◆ Exercise task: Select the lines that hold the word "target" and copy each one.

◆ Source data:
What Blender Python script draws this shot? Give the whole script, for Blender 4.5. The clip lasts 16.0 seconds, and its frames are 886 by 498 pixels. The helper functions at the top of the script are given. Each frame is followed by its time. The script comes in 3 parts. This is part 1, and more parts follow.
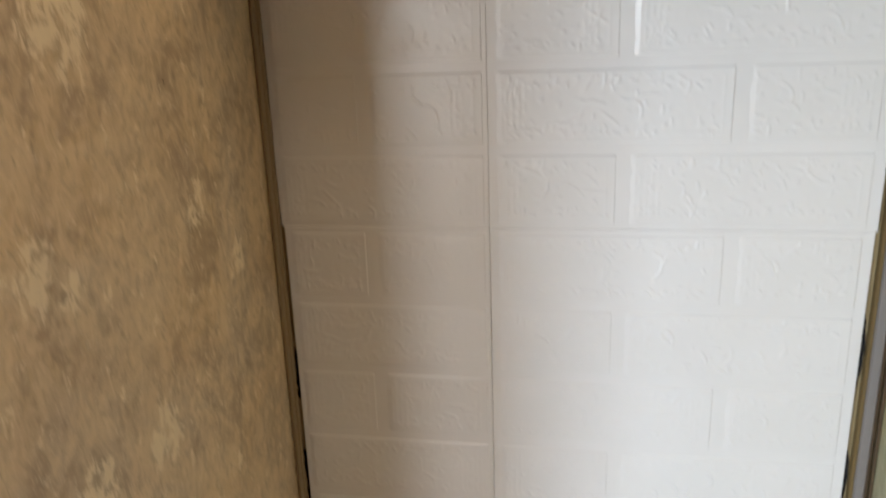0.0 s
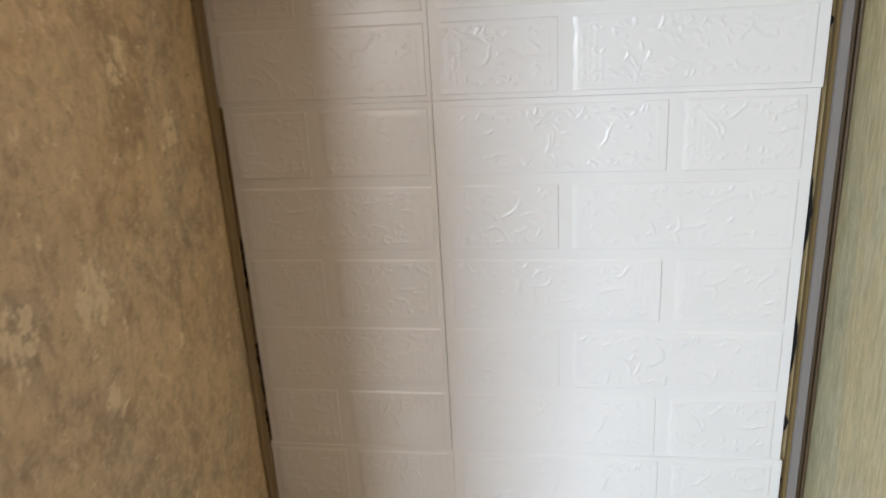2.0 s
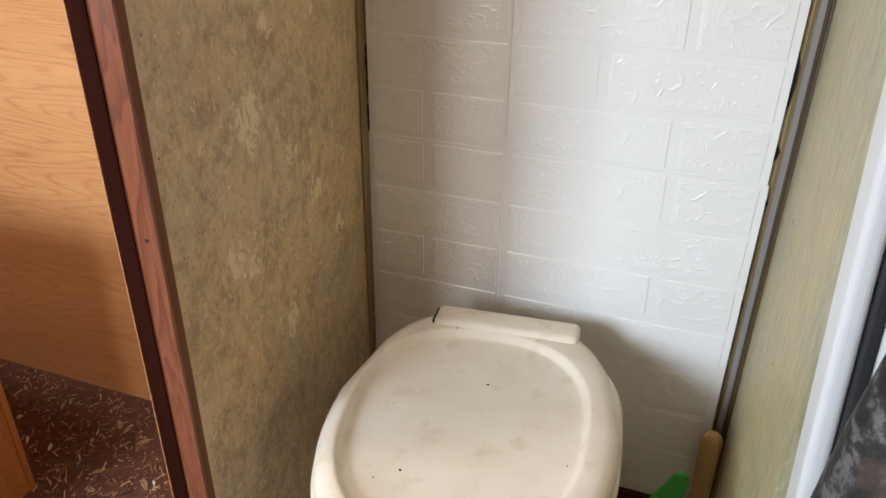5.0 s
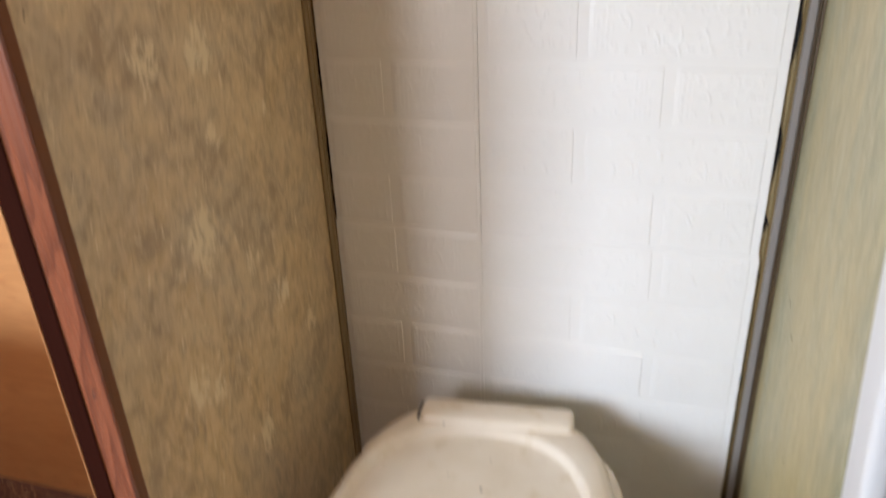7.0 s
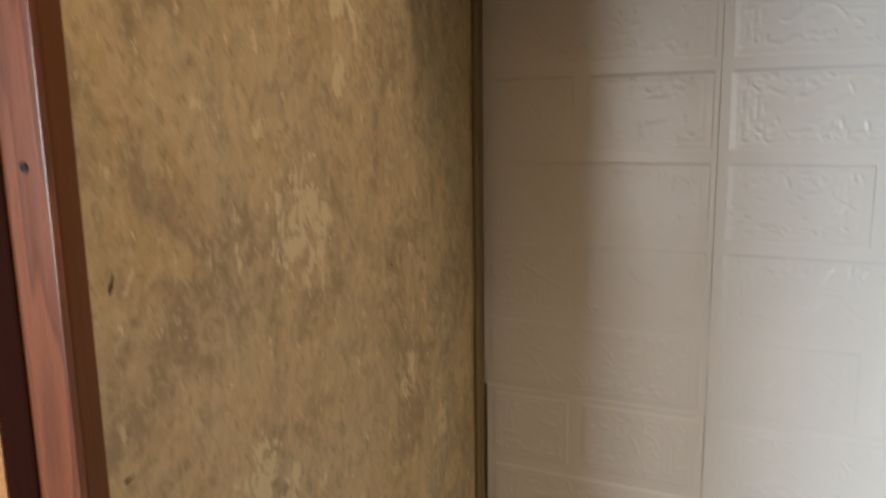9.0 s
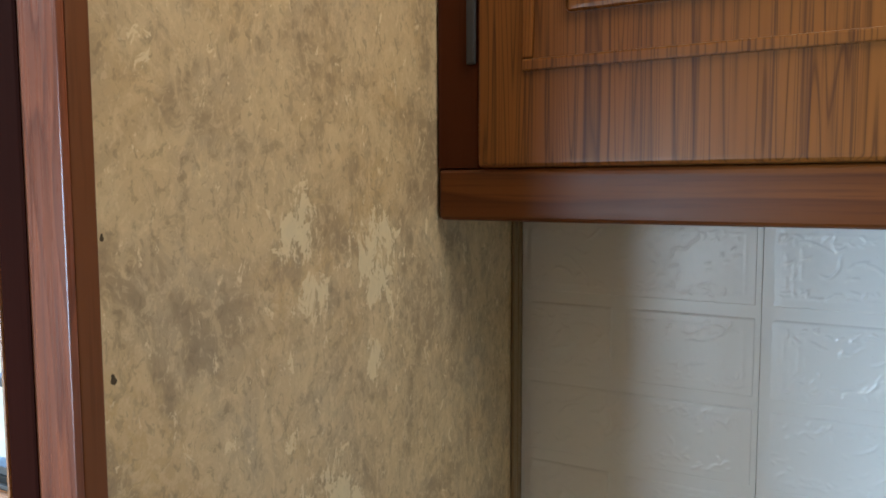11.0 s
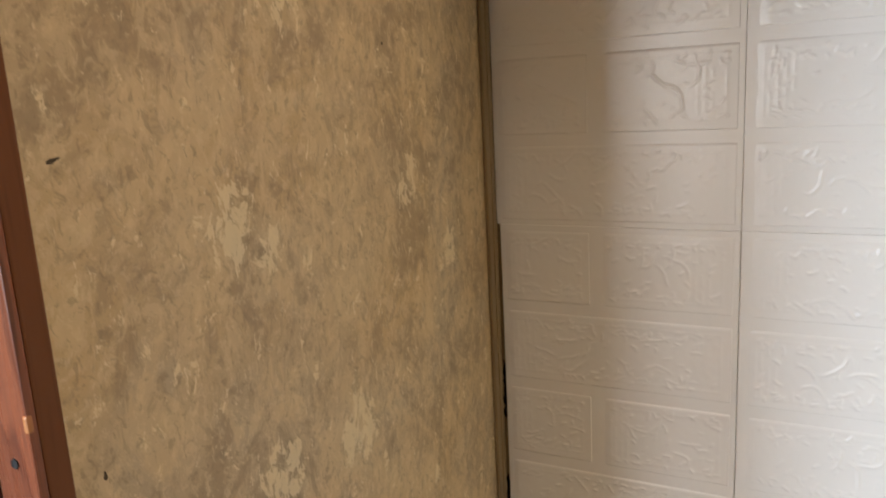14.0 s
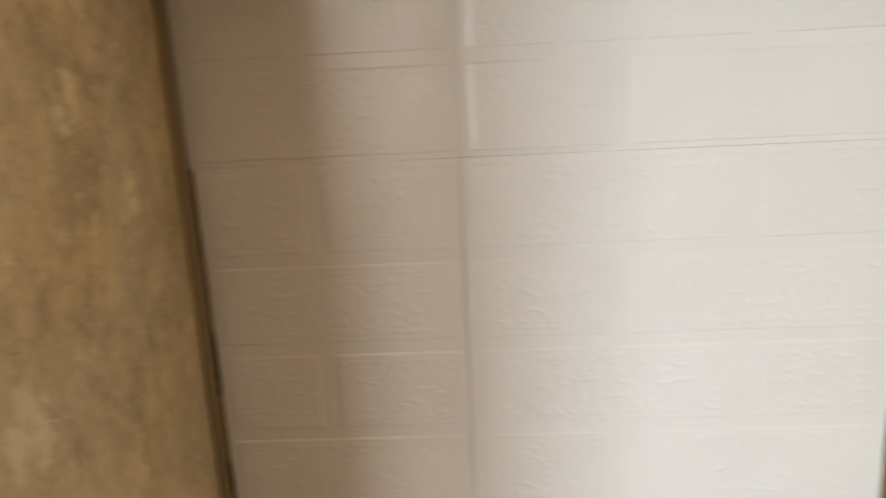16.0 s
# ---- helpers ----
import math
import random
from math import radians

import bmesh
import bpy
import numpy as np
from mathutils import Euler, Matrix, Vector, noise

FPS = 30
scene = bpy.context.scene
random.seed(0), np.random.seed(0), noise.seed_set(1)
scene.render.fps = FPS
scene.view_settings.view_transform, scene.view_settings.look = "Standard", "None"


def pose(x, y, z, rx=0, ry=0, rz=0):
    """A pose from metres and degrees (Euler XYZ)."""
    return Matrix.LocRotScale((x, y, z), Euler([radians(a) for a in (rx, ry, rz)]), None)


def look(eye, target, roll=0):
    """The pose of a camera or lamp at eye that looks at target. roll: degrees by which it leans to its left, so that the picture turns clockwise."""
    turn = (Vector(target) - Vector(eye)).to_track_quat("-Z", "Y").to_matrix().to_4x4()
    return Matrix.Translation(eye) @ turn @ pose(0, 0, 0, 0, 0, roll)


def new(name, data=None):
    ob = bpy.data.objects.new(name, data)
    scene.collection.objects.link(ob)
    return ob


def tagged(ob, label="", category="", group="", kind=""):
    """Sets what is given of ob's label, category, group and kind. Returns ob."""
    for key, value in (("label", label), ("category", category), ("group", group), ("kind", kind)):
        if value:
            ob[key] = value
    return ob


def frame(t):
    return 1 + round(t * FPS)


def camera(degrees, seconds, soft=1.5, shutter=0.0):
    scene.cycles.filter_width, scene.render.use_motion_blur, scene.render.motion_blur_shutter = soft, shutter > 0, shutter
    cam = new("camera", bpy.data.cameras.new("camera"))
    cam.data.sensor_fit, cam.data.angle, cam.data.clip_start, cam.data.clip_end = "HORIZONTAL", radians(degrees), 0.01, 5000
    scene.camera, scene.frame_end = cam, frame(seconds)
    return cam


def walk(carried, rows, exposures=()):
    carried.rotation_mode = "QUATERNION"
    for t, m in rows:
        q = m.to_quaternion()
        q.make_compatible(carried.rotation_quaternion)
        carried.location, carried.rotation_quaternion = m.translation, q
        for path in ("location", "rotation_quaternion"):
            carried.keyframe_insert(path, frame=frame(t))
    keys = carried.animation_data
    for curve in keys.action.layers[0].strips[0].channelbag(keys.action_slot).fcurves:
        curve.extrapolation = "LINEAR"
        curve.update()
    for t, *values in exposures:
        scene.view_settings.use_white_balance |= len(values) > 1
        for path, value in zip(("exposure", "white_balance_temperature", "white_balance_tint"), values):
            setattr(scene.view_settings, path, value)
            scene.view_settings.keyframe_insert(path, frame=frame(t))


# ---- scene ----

◆ Answer:
def look(eye, target, roll=0):
    """The pose of a camera or lamp at eye that looks at target. roll: degrees by which it leans to its left, so that the picture turns clockwise."""
    turn = (Vector(target) - Vector(eye)).to_track_quat("-Z", "Y").to_matrix().to_4x4()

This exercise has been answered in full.